** DIRECTIVE **
Copy the listing below in full and skip every picture.

** DATA LINES **
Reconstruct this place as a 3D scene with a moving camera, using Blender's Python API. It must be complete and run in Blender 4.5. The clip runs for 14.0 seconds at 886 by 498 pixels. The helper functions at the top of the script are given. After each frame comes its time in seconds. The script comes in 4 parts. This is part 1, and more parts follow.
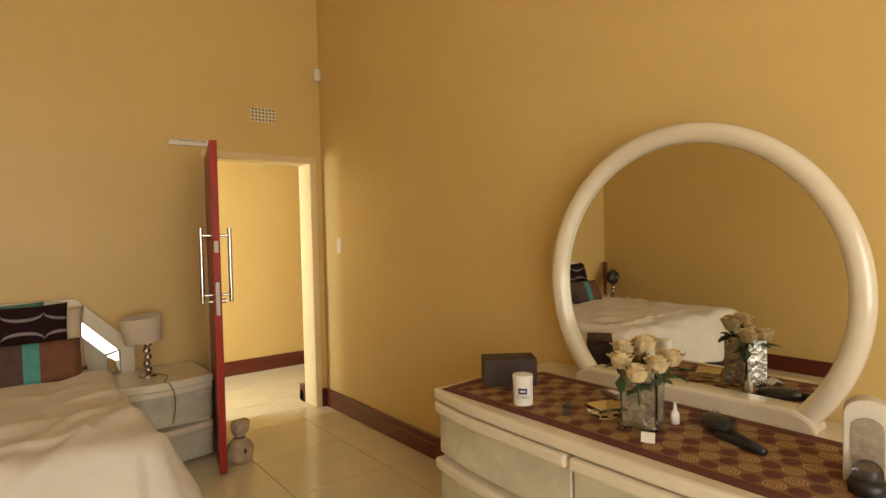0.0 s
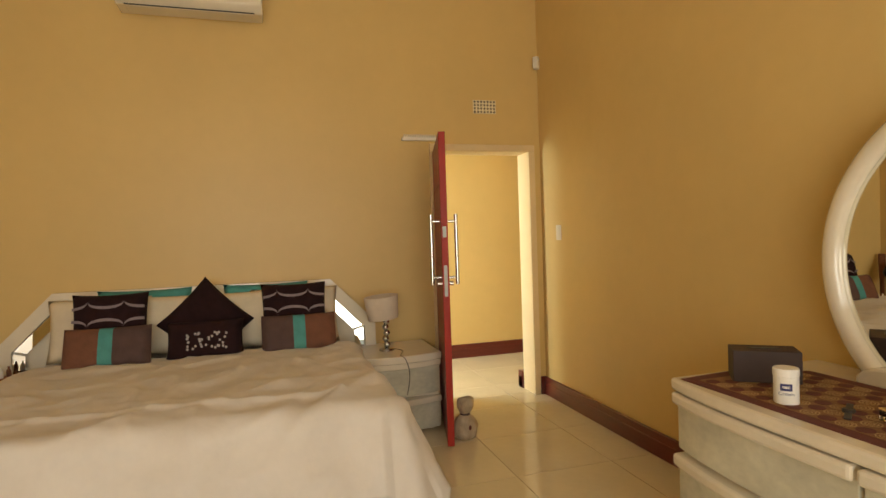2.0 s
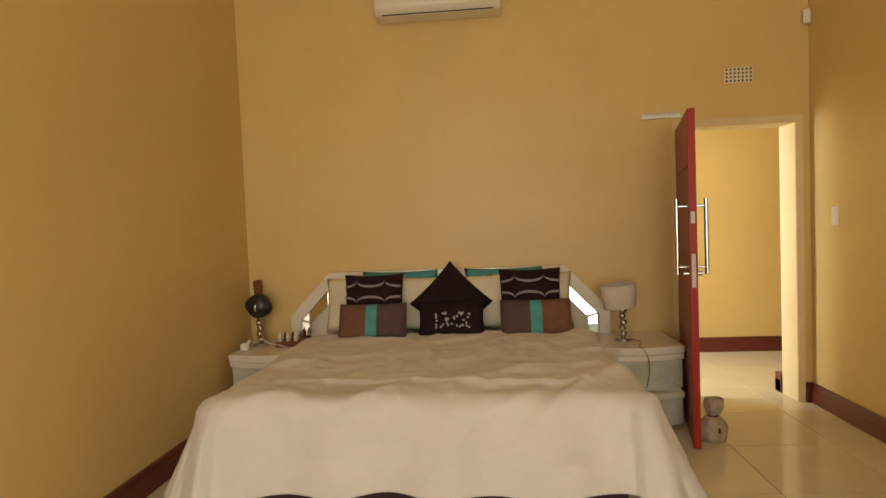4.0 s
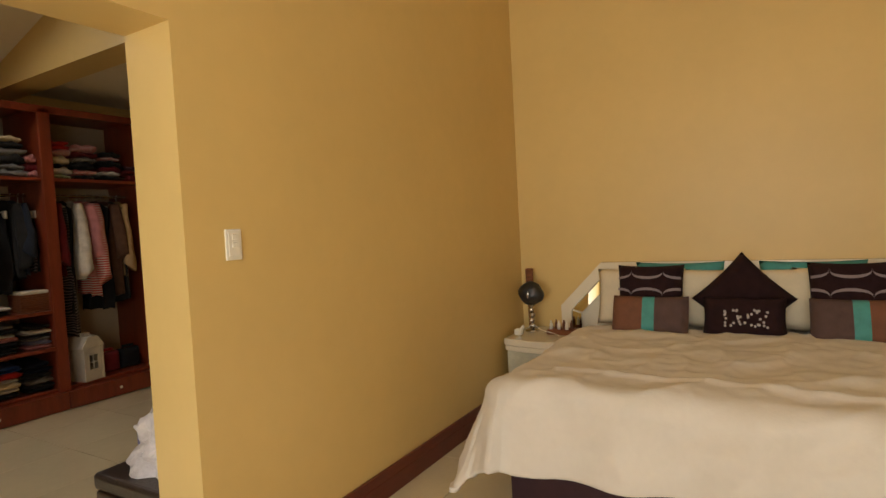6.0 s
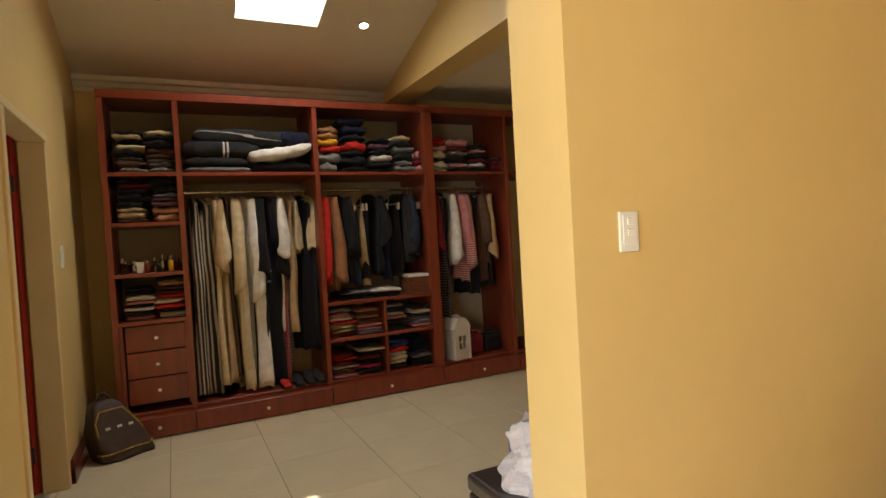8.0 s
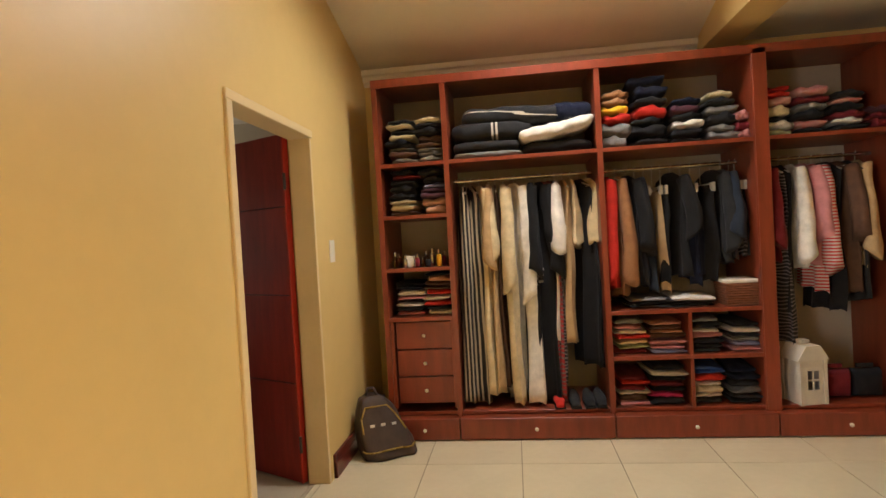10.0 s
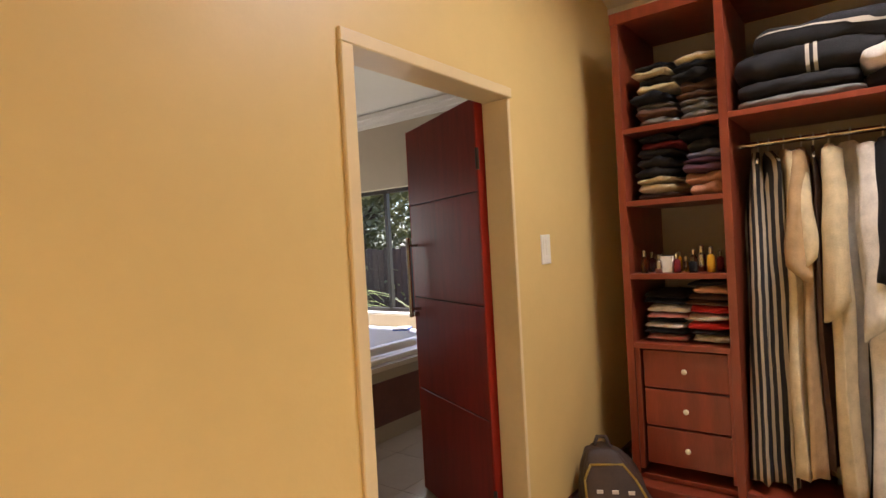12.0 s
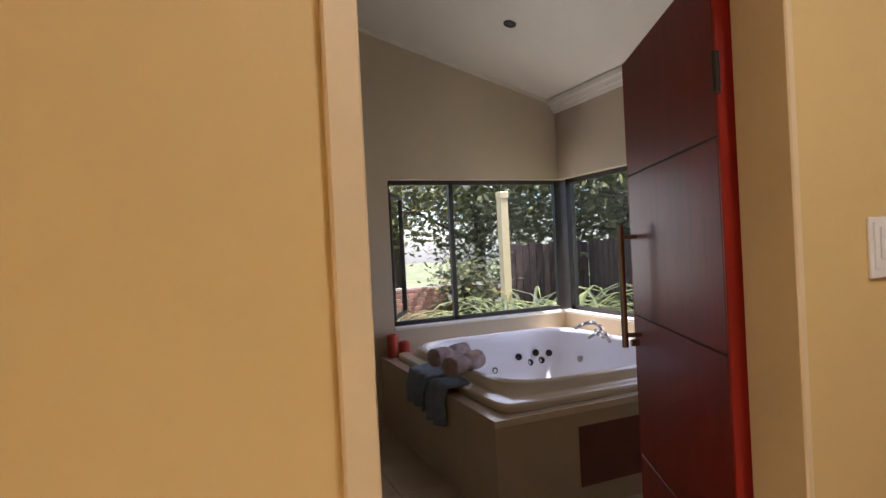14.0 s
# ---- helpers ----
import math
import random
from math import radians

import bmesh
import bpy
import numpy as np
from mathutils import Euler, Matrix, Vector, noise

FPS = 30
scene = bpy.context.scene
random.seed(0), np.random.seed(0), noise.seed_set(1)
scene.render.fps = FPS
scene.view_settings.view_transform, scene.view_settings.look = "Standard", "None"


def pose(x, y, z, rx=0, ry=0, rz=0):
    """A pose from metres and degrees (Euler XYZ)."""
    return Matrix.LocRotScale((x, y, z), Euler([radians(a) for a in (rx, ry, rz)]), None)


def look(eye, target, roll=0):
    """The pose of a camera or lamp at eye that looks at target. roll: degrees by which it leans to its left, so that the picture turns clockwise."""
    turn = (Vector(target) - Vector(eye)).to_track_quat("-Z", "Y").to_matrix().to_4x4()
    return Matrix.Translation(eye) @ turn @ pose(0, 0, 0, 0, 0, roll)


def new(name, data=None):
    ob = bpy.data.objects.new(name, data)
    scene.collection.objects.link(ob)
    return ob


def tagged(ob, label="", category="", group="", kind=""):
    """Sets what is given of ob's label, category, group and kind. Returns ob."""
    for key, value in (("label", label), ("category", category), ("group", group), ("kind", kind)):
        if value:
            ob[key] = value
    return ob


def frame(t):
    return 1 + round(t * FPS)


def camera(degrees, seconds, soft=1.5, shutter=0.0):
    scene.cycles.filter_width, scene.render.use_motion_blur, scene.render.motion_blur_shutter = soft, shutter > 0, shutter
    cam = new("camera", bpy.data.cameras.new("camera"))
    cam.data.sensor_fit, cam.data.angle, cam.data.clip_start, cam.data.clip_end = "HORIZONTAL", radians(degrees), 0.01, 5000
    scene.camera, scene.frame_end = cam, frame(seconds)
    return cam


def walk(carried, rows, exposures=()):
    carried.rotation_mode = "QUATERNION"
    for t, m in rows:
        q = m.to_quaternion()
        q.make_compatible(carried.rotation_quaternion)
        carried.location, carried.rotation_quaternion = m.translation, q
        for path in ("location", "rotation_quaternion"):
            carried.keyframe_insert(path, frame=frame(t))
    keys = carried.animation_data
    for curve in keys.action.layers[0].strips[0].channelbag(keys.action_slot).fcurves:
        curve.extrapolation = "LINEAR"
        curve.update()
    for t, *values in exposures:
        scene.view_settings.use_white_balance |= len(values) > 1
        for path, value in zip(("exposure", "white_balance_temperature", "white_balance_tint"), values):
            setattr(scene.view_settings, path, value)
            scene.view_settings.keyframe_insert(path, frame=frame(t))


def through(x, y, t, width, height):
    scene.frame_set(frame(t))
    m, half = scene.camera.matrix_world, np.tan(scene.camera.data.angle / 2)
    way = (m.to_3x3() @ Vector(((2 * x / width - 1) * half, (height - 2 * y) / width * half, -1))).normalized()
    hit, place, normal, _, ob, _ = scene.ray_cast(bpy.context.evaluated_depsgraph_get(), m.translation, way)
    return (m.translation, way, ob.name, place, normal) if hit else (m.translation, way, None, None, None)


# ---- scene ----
cam = camera(76.8, 14.0)
PATH = [
    (0, (2.111, -4.364, 1.445), (3.347, -2.793, 1.389), -1.3),
    (0.5, (2.092, -4.342, 1.432), (3.197, -2.675, 1.373), -1.5),
    (1, (2.087, -4.317, 1.404), (3.033, -2.556, 1.352), -1.6),
    (1.5, (2.072, -4.308, 1.392), (2.851, -2.466, 1.339), -1.7),
    (2, (2.073, -4.296, 1.368), (2.651, -2.382, 1.322), -1.9),
    (4.5, (1.888, -4.289, 1.424), (1.512, -2.327, 1.33), -2.4),
    (5, (1.836, -4.296, 1.432), (1.248, -2.386, 1.334), -2.6),
    (5.5, (1.79, -4.301, 1.422), (0.992, -2.469, 1.335), -3.0),
    (6, (1.8, -4.314, 1.417), (0.785, -2.593, 1.335), -3.1),
    (6.5, (1.684, -4.294, 1.399), (0.473, -2.704, 1.331), -3.3),
    (7, (1.551, -4.23, 1.415), (0.094, -2.861, 1.352), -3.3),
    (7.5, (1.415, -4.178, 1.425), (-0.235, -3.05, 1.365), -3.4),
    (8, (1.257, -4.081, 1.411), (-0.543, -3.211, 1.36), -3.3),
    (8.2, (1.167, -3.993, 1.416), (-0.68, -3.227, 1.366), -3.3),
    (10.5, (0.245, -3.466, 1.451), (-1.691, -3.966, 1.424), -3.2),
    (11, (-0.015, -3.401, 1.443), (-1.879, -4.127, 1.427), -3.1),
    (11.5, (-0.309, -3.393, 1.46), (-2.045, -4.387, 1.447), -3.3),
    (12, (-0.597, -3.461, 1.464), (-2.184, -4.677, 1.446), -3.2),
    (12.5, (-0.87, -3.536, 1.476), (-2.29, -4.945, 1.456), -3.2),
    (13, (-1.153, -3.625, 1.501), (-2.37, -5.212, 1.48), -3.6),
    (13.5, (-1.366, -3.72, 1.476), (-2.356, -5.459, 1.461), -3.2),
    (14, (-1.614, -3.913, 1.463), (-2.39, -5.757, 1.455), -2.9),
]
EXPOSURES = [(0.0, 0.5, 6500, 10), (5.0, 0.4, 6500, 10), (6.5, 0.7, 6200, 10), (7.5, 1.05, 5850, 9), (8.2, 1.15, 5900, 10), (10.5, 2.1, 6000, 14), (11.0, 2.1, 6000, 17), (12.5, 1.88, 5750, 21), (13.5, 1.66, 5700, 23), (14.0, 1.58, 5700, 24)]
walk(cam, [(t, look(eye, target, roll)) for t, eye, target, roll in PATH], EXPOSURES)

# ---- world, sun and large lights ----
SUN_TO = Vector((-0.42, 0.16, 1.0)).normalized()
world = bpy.data.worlds.new("world")
scene.world = world
world.use_nodes = True
wn = world.node_tree
sky = wn.nodes.new("ShaderNodeTexSky")
sky.sky_type, sky.sun_disc = "NISHITA", False
sky.sun_elevation = math.asin(SUN_TO.z)
sky.sun_rotation = math.atan2(SUN_TO.x, SUN_TO.y)
wn.links.new(sky.outputs[0], wn.nodes["Background"].inputs[0])
wn.nodes["Background"].inputs[1].default_value = 0.12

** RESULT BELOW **
Reconstruct this place as a 3D scene with a moving camera, using Blender's Python API. It must be complete and run in Blender 4.5. The clip runs for 14.0 seconds at 886 by 498 pixels. The helper functions at the top of the script are given. After each frame comes its time in seconds. The script comes in 4 parts. This is part 1, and more parts follow.
0.0 s
2.0 s
4.0 s
6.0 s
8.0 s
10.0 s
12.0 s
14.0 s
# ---- helpers ----
import math
import random
from math import radians

import bmesh
import bpy
import numpy as np
from mathutils import Euler, Matrix, Vector, noise

FPS = 30
scene = bpy.context.scene
random.seed(0), np.random.seed(0), noise.seed_set(1)
scene.render.fps = FPS
scene.view_settings.view_transform, scene.view_settings.look = "Standard", "None"


def pose(x, y, z, rx=0, ry=0, rz=0):
    """A pose from metres and degrees (Euler XYZ)."""
    return Matrix.LocRotScale((x, y, z), Euler([radians(a) for a in (rx, ry, rz)]), None)


def look(eye, target, roll=0):
    """The pose of a camera or lamp at eye that looks at target. roll: degrees by which it leans to its left, so that the picture turns clockwise."""
    turn = (Vector(target) - Vector(eye)).to_track_quat("-Z", "Y").to_matrix().to_4x4()
    return Matrix.Translation(eye) @ turn @ pose(0, 0, 0, 0, 0, roll)


def new(name, data=None):
    ob = bpy.data.objects.new(name, data)
    scene.collection.objects.link(ob)
    return ob


def tagged(ob, label="", category="", group="", kind=""):
    """Sets what is given of ob's label, category, group and kind. Returns ob."""
    for key, value in (("label", label), ("category", category), ("group", group), ("kind", kind)):
        if value:
            ob[key] = value
    return ob


def frame(t):
    return 1 + round(t * FPS)


def camera(degrees, seconds, soft=1.5, shutter=0.0):
    scene.cycles.filter_width, scene.render.use_motion_blur, scene.render.motion_blur_shutter = soft, shutter > 0, shutter
    cam = new("camera", bpy.data.cameras.new("camera"))
    cam.data.sensor_fit, cam.data.angle, cam.data.clip_start, cam.data.clip_end = "HORIZONTAL", radians(degrees), 0.01, 5000
    scene.camera, scene.frame_end = cam, frame(seconds)
    return cam


def walk(carried, rows, exposures=()):
    carried.rotation_mode = "QUATERNION"
    for t, m in rows:
        q = m.to_quaternion()
        q.make_compatible(carried.rotation_quaternion)
        carried.location, carried.rotation_quaternion = m.translation, q
        for path in ("location", "rotation_quaternion"):
            carried.keyframe_insert(path, frame=frame(t))
    keys = carried.animation_data
    for curve in keys.action.layers[0].strips[0].channelbag(keys.action_slot).fcurves:
        curve.extrapolation = "LINEAR"
        curve.update()
    for t, *values in exposures:
        scene.view_settings.use_white_balance |= len(values) > 1
        for path, value in zip(("exposure", "white_balance_temperature", "white_balance_tint"), values):
            setattr(scene.view_settings, path, value)
            scene.view_settings.keyframe_insert(path, frame=frame(t))


def through(x, y, t, width, height):
    scene.frame_set(frame(t))
    m, half = scene.camera.matrix_world, np.tan(scene.camera.data.angle / 2)
    way = (m.to_3x3() @ Vector(((2 * x / width - 1) * half, (height - 2 * y) / width * half, -1))).normalized()
    hit, place, normal, _, ob, _ = scene.ray_cast(bpy.context.evaluated_depsgraph_get(), m.translation, way)
    return (m.translation, way, ob.name, place, normal) if hit else (m.translation, way, None, None, None)


# ---- scene ----
cam = camera(76.8, 14.0)
PATH = [
    (0, (2.111, -4.364, 1.445), (3.347, -2.793, 1.389), -1.3),
    (0.5, (2.092, -4.342, 1.432), (3.197, -2.675, 1.373), -1.5),
    (1, (2.087, -4.317, 1.404), (3.033, -2.556, 1.352), -1.6),
    (1.5, (2.072, -4.308, 1.392), (2.851, -2.466, 1.339), -1.7),
    (2, (2.073, -4.296, 1.368), (2.651, -2.382, 1.322), -1.9),
    (4.5, (1.888, -4.289, 1.424), (1.512, -2.327, 1.33), -2.4),
    (5, (1.836, -4.296, 1.432), (1.248, -2.386, 1.334), -2.6),
    (5.5, (1.79, -4.301, 1.422), (0.992, -2.469, 1.335), -3.0),
    (6, (1.8, -4.314, 1.417), (0.785, -2.593, 1.335), -3.1),
    (6.5, (1.684, -4.294, 1.399), (0.473, -2.704, 1.331), -3.3),
    (7, (1.551, -4.23, 1.415), (0.094, -2.861, 1.352), -3.3),
    (7.5, (1.415, -4.178, 1.425), (-0.235, -3.05, 1.365), -3.4),
    (8, (1.257, -4.081, 1.411), (-0.543, -3.211, 1.36), -3.3),
    (8.2, (1.167, -3.993, 1.416), (-0.68, -3.227, 1.366), -3.3),
    (10.5, (0.245, -3.466, 1.451), (-1.691, -3.966, 1.424), -3.2),
    (11, (-0.015, -3.401, 1.443), (-1.879, -4.127, 1.427), -3.1),
    (11.5, (-0.309, -3.393, 1.46), (-2.045, -4.387, 1.447), -3.3),
    (12, (-0.597, -3.461, 1.464), (-2.184, -4.677, 1.446), -3.2),
    (12.5, (-0.87, -3.536, 1.476), (-2.29, -4.945, 1.456), -3.2),
    (13, (-1.153, -3.625, 1.501), (-2.37, -5.212, 1.48), -3.6),
    (13.5, (-1.366, -3.72, 1.476), (-2.356, -5.459, 1.461), -3.2),
    (14, (-1.614, -3.913, 1.463), (-2.39, -5.757, 1.455), -2.9),
]
EXPOSURES = [(0.0, 0.5, 6500, 10), (5.0, 0.4, 6500, 10), (6.5, 0.7, 6200, 10), (7.5, 1.05, 5850, 9), (8.2, 1.15, 5900, 10), (10.5, 2.1, 6000, 14), (11.0, 2.1, 6000, 17), (12.5, 1.88, 5750, 21), (13.5, 1.66, 5700, 23), (14.0, 1.58, 5700, 24)]
walk(cam, [(t, look(eye, target, roll)) for t, eye, target, roll in PATH], EXPOSURES)

# ---- world, sun and large lights ----
SUN_TO = Vector((-0.42, 0.16, 1.0)).normalized()
world = bpy.data.worlds.new("world")
scene.world = world
world.use_nodes = True
wn = world.node_tree
sky = wn.nodes.new("ShaderNodeTexSky")
sky.sky_type, sky.sun_disc = "NISHITA", False
sky.sun_elevation = math.asin(SUN_TO.z)
sky.sun_rotation = math.atan2(SUN_TO.x, SUN_TO.y)
wn.links.new(sky.outputs[0], wn.nodes["Background"].inputs[0])
wn.nodes["Background"].inputs[1].default_value = 0.12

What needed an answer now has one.